The other factor that can manipulate return amounts is a progressive jackpot because technically the percentage is changed depending on how big the cash prize is at the time. This is only because the larger the jackpot, the “better” the RTP will be, but in reality that winning percentage will only materialize for the one lucky person who wins it and not for the thousands of others who are chasing it. Therefore, you shouldn’t fool yourself into thinking that you have better odds playing games with progressives – the odds of winning the jackpot are minuscule and they’re only increased for one person.
So does RTP tell us how much we will win? Not at all. It tells you what you should win, but only on average and only after enough time has passed. As in life, there are no guarantees when gambling.
Now are you starting to understand why we never look at the numbers beforehand?
Highest RTP Online Slots
Ok, so we haven’t convinced you that you should be playing online slots for fun and not for the Return to Player. It’s fine, we didn’t think that we could change everyone’s mind. So for those of you who only want to concentrate on winning money, here are the highest return machines that you can find online. Click on each to read the reviews and find out if you will actually have fun while you’re trying to boost your bankroll.
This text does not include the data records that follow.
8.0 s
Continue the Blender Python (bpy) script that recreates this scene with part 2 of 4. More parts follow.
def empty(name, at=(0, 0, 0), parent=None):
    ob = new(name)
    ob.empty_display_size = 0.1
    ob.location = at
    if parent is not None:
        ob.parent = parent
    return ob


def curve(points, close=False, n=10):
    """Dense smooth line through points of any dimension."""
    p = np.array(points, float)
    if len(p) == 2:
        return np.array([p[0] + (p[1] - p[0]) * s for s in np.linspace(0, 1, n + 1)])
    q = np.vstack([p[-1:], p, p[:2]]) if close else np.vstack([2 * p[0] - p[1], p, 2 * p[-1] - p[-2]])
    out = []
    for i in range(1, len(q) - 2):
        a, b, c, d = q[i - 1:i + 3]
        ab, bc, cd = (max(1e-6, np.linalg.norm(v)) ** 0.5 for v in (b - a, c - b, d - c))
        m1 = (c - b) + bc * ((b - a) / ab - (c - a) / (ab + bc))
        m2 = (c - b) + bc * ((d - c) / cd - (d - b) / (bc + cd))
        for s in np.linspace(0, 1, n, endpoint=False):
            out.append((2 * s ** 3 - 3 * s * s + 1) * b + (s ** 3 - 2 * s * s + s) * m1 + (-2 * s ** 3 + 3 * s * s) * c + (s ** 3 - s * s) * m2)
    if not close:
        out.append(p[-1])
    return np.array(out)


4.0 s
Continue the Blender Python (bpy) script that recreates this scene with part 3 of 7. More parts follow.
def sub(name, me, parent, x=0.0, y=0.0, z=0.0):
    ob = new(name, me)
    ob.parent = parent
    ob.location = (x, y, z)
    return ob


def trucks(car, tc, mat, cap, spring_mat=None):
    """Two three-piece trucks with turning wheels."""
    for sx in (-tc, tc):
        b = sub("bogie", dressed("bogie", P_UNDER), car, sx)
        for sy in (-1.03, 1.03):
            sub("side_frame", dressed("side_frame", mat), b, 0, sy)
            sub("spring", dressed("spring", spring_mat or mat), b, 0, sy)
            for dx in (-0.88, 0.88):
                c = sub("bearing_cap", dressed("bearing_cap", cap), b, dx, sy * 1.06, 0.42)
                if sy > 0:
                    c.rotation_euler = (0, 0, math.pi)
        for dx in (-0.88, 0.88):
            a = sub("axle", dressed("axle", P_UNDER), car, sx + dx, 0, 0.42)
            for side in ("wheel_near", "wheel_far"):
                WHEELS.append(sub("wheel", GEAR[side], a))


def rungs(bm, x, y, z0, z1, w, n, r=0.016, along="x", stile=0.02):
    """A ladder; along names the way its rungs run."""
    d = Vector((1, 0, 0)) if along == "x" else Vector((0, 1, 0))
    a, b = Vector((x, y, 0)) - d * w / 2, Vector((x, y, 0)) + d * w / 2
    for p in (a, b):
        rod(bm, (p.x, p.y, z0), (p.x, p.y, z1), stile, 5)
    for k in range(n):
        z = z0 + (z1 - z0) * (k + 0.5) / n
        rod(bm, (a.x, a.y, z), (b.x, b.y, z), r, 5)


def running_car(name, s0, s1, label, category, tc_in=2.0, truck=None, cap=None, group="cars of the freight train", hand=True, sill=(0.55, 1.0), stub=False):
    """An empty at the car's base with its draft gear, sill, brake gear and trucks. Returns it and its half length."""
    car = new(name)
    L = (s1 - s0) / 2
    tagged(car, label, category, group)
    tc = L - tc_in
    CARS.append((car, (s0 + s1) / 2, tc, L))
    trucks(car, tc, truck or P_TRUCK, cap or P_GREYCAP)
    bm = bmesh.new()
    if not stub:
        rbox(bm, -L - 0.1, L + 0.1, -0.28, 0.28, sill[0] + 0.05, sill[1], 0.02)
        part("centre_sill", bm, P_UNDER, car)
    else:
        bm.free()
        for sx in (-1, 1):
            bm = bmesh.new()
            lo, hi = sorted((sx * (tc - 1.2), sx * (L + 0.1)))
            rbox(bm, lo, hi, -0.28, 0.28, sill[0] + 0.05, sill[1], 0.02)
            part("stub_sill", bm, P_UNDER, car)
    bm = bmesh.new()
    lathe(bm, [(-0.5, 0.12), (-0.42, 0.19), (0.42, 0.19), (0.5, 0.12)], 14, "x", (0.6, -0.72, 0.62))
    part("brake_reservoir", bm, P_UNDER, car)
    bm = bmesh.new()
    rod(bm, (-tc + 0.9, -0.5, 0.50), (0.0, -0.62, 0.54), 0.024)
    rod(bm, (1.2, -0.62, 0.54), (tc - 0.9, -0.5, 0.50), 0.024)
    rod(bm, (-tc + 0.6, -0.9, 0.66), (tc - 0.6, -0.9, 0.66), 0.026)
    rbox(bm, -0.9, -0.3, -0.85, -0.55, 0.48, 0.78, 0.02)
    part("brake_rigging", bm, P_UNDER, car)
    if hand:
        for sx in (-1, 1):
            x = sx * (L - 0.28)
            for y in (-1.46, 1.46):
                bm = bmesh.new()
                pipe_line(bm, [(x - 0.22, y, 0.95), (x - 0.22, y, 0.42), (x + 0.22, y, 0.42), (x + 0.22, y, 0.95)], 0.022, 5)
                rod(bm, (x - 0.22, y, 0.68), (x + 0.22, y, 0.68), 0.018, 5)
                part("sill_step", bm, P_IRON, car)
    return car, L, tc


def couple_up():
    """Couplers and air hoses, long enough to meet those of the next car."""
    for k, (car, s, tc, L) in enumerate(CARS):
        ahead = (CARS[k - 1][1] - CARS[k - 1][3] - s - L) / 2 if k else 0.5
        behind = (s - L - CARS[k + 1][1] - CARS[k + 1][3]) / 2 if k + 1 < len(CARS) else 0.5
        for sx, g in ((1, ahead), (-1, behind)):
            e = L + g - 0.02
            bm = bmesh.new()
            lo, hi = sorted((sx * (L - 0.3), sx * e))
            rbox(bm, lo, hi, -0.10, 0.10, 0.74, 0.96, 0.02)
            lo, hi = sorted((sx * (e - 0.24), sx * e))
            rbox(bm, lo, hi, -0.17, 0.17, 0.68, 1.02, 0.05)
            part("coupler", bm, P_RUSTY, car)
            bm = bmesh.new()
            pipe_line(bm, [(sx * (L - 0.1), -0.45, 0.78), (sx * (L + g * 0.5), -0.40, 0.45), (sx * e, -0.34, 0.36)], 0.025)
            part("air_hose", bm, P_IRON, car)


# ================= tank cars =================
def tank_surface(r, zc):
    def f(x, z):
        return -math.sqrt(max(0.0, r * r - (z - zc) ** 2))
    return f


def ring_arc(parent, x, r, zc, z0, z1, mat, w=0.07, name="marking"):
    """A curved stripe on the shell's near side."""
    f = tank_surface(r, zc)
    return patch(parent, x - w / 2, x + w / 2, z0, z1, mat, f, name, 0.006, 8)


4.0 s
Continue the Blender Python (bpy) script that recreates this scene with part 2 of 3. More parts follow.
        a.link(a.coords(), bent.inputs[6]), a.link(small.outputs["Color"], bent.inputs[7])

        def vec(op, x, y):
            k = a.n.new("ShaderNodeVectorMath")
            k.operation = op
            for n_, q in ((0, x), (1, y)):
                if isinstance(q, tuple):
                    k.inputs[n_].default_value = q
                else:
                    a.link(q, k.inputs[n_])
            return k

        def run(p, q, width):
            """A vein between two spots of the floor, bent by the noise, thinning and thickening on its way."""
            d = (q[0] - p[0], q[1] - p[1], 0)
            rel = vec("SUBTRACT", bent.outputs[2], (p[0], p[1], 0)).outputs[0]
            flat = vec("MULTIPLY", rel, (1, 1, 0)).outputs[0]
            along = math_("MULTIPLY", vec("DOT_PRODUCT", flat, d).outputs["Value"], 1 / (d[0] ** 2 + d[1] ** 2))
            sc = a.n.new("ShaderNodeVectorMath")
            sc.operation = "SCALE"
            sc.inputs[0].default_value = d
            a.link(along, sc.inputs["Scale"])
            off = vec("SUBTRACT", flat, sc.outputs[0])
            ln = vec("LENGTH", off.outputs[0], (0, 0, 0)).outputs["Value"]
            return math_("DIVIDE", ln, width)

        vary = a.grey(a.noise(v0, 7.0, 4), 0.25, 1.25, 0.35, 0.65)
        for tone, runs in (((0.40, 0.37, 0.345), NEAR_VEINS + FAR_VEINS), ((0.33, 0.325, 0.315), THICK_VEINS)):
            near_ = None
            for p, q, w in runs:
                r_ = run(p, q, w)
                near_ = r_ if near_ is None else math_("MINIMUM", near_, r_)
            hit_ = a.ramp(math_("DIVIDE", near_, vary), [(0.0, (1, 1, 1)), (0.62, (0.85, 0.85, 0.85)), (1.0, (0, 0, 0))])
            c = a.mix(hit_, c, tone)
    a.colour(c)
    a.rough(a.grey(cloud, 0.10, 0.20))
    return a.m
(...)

So if you’re like us and play for the excitement and not for the possible return on your investment, you’ve come to the right website. Sure we might be shrugging off the importance of RTP somewhat and it is always a good idea to know the odds of winning beforehand, but we just can’t get that worked up about it.
Our advice is that you shouldn’t let the math be the ultimate decision-maker on whether or not you go for a specific title – we’re all here to have fun, after all. Gambling should always be enjoyable and never looked at as a money-making venture…because most times, it isn’t.